Extracted material:

★ ★ ★ ★

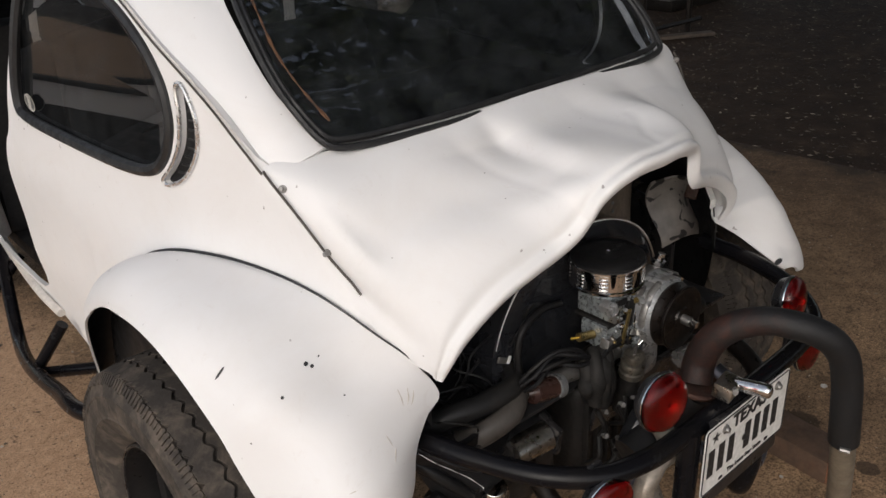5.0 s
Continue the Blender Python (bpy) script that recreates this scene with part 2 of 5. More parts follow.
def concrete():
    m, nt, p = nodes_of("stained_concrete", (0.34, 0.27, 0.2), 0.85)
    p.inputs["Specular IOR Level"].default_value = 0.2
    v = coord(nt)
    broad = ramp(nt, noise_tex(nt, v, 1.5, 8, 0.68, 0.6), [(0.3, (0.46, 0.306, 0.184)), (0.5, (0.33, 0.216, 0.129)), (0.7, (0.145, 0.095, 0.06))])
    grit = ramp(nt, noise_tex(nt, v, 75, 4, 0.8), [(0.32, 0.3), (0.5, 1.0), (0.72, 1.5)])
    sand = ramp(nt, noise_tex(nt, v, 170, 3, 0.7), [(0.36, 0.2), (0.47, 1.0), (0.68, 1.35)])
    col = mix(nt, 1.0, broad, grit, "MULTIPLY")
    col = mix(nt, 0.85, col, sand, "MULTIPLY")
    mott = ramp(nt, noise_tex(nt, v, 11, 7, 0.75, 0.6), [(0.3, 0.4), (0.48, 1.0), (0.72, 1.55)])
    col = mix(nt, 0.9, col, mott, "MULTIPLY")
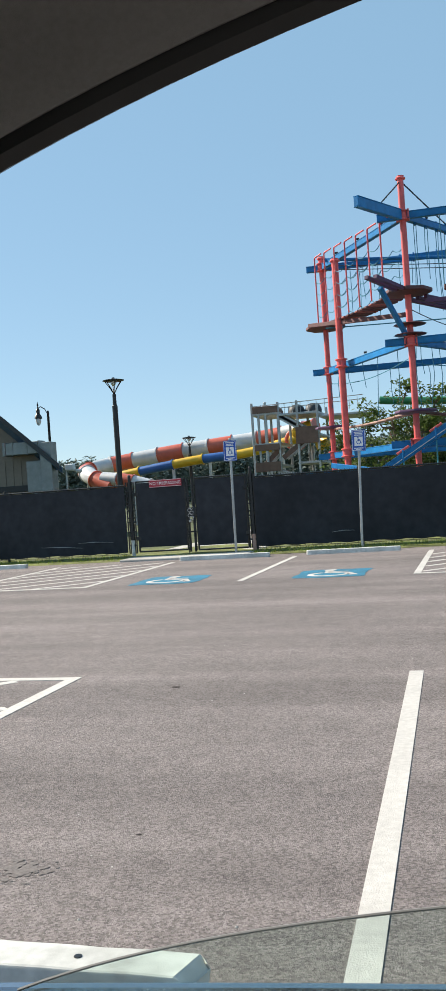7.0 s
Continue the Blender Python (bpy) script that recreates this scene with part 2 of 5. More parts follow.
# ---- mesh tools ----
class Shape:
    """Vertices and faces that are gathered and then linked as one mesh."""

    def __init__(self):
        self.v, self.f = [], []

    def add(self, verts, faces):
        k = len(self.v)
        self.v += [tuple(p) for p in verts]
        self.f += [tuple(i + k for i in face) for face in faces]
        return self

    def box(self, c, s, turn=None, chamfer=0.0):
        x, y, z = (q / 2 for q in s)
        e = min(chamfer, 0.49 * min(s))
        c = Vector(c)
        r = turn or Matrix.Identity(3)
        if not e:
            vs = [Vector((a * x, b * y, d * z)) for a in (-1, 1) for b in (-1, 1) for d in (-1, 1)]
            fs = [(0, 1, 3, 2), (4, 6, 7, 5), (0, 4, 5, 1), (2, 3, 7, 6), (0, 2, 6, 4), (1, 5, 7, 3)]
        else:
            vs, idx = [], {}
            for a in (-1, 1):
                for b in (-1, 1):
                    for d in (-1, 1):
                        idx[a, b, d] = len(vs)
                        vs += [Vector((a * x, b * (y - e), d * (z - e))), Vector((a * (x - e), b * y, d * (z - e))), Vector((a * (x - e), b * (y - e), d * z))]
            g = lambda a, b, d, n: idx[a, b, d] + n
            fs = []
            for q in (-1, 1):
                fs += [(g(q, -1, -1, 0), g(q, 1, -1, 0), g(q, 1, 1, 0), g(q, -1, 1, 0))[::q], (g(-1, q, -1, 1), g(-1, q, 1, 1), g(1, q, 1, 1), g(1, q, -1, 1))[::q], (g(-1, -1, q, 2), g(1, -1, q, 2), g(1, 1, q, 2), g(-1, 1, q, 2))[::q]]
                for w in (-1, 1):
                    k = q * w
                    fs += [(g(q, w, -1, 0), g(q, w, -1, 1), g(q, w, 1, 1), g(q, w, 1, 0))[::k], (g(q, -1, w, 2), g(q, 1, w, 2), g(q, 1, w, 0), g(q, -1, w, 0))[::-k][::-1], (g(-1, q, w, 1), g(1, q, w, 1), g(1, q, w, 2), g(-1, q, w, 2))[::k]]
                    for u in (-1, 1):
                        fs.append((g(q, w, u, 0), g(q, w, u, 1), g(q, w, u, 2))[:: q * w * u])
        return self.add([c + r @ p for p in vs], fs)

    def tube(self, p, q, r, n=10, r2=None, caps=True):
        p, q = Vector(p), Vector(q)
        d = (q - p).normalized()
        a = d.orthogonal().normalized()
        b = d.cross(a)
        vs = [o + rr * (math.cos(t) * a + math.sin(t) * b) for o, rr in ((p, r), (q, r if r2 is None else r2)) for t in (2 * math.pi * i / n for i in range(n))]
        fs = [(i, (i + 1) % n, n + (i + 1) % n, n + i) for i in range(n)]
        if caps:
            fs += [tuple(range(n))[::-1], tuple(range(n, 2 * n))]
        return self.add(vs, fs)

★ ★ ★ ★

Task instructions:
Without including any pictures, print all of the material exactly as given.

Expected answer:
5.0 s
Continue the Blender Python (bpy) script that recreates this scene with part 2 of 5. More parts follow.
def concrete():
    m, nt, p = nodes_of("stained_concrete", (0.34, 0.27, 0.2), 0.85)
    p.inputs["Specular IOR Level"].default_value = 0.2
    v = coord(nt)
    broad = ramp(nt, noise_tex(nt, v, 1.5, 8, 0.68, 0.6), [(0.3, (0.46, 0.306, 0.184)), (0.5, (0.33, 0.216, 0.129)), (0.7, (0.145, 0.095, 0.06))])
    grit = ramp(nt, noise_tex(nt, v, 75, 4, 0.8), [(0.32, 0.3), (0.5, 1.0), (0.72, 1.5)])
    sand = ramp(nt, noise_tex(nt, v, 170, 3, 0.7), [(0.36, 0.2), (0.47, 1.0), (0.68, 1.35)])
    col = mix(nt, 1.0, broad, grit, "MULTIPLY")
    col = mix(nt, 0.85, col, sand, "MULTIPLY")
    mott = ramp(nt, noise_tex(nt, v, 11, 7, 0.75, 0.6), [(0.3, 0.4), (0.48, 1.0), (0.72, 1.55)])
    col = mix(nt, 0.9, col, mott, "MULTIPLY")
7.0 s
Continue the Blender Python (bpy) script that recreates this scene with part 2 of 5. More parts follow.
# ---- mesh tools ----
class Shape:
    """Vertices and faces that are gathered and then linked as one mesh."""

    def __init__(self):
        self.v, self.f = [], []

    def add(self, verts, faces):
        k = len(self.v)
        self.v += [tuple(p) for p in verts]
        self.f += [tuple(i + k for i in face) for face in faces]
        return self

    def box(self, c, s, turn=None, chamfer=0.0):
        x, y, z = (q / 2 for q in s)
        e = min(chamfer, 0.49 * min(s))
        c = Vector(c)
        r = turn or Matrix.Identity(3)
        if not e:
            vs = [Vector((a * x, b * y, d * z)) for a in (-1, 1) for b in (-1, 1) for d in (-1, 1)]
            fs = [(0, 1, 3, 2), (4, 6, 7, 5), (0, 4, 5, 1), (2, 3, 7, 6), (0, 2, 6, 4), (1, 5, 7, 3)]
        else:
            vs, idx = [], {}
            for a in (-1, 1):
                for b in (-1, 1):
                    for d in (-1, 1):
                        idx[a, b, d] = len(vs)
                        vs += [Vector((a * x, b * (y - e), d * (z - e))), Vector((a * (x - e), b * y, d * (z - e))), Vector((a * (x - e), b * (y - e), d * z))]
            g = lambda a, b, d, n: idx[a, b, d] + n
            fs = []
            for q in (-1, 1):
                fs += [(g(q, -1, -1, 0), g(q, 1, -1, 0), g(q, 1, 1, 0), g(q, -1, 1, 0))[::q], (g(-1, q, -1, 1), g(-1, q, 1, 1), g(1, q, 1, 1), g(1, q, -1, 1))[::q], (g(-1, -1, q, 2), g(1, -1, q, 2), g(1, 1, q, 2), g(-1, 1, q, 2))[::q]]
                for w in (-1, 1):
                    k = q * w
                    fs += [(g(q, w, -1, 0), g(q, w, -1, 1), g(q, w, 1, 1), g(q, w, 1, 0))[::k], (g(q, -1, w, 2), g(q, 1, w, 2), g(q, 1, w, 0), g(q, -1, w, 0))[::-k][::-1], (g(-1, q, w, 1), g(1, q, w, 1), g(1, q, w, 2), g(-1, q, w, 2))[::k]]
                    for u in (-1, 1):
                        fs.append((g(q, w, u, 0), g(q, w, u, 1), g(q, w, u, 2))[:: q * w * u])
        return self.add([c + r @ p for p in vs], fs)

    def tube(self, p, q, r, n=10, r2=None, caps=True):
        p, q = Vector(p), Vector(q)
        d = (q - p).normalized()
        a = d.orthogonal().normalized()
        b = d.cross(a)
        vs = [o + rr * (math.cos(t) * a + math.sin(t) * b) for o, rr in ((p, r), (q, r if r2 is None else r2)) for t in (2 * math.pi * i / n for i in range(n))]
        fs = [(i, (i + 1) % n, n + (i + 1) % n, n + i) for i in range(n)]
        if caps:
            fs += [tuple(range(n))[::-1], tuple(range(n, 2 * n))]
        return self.add(vs, fs)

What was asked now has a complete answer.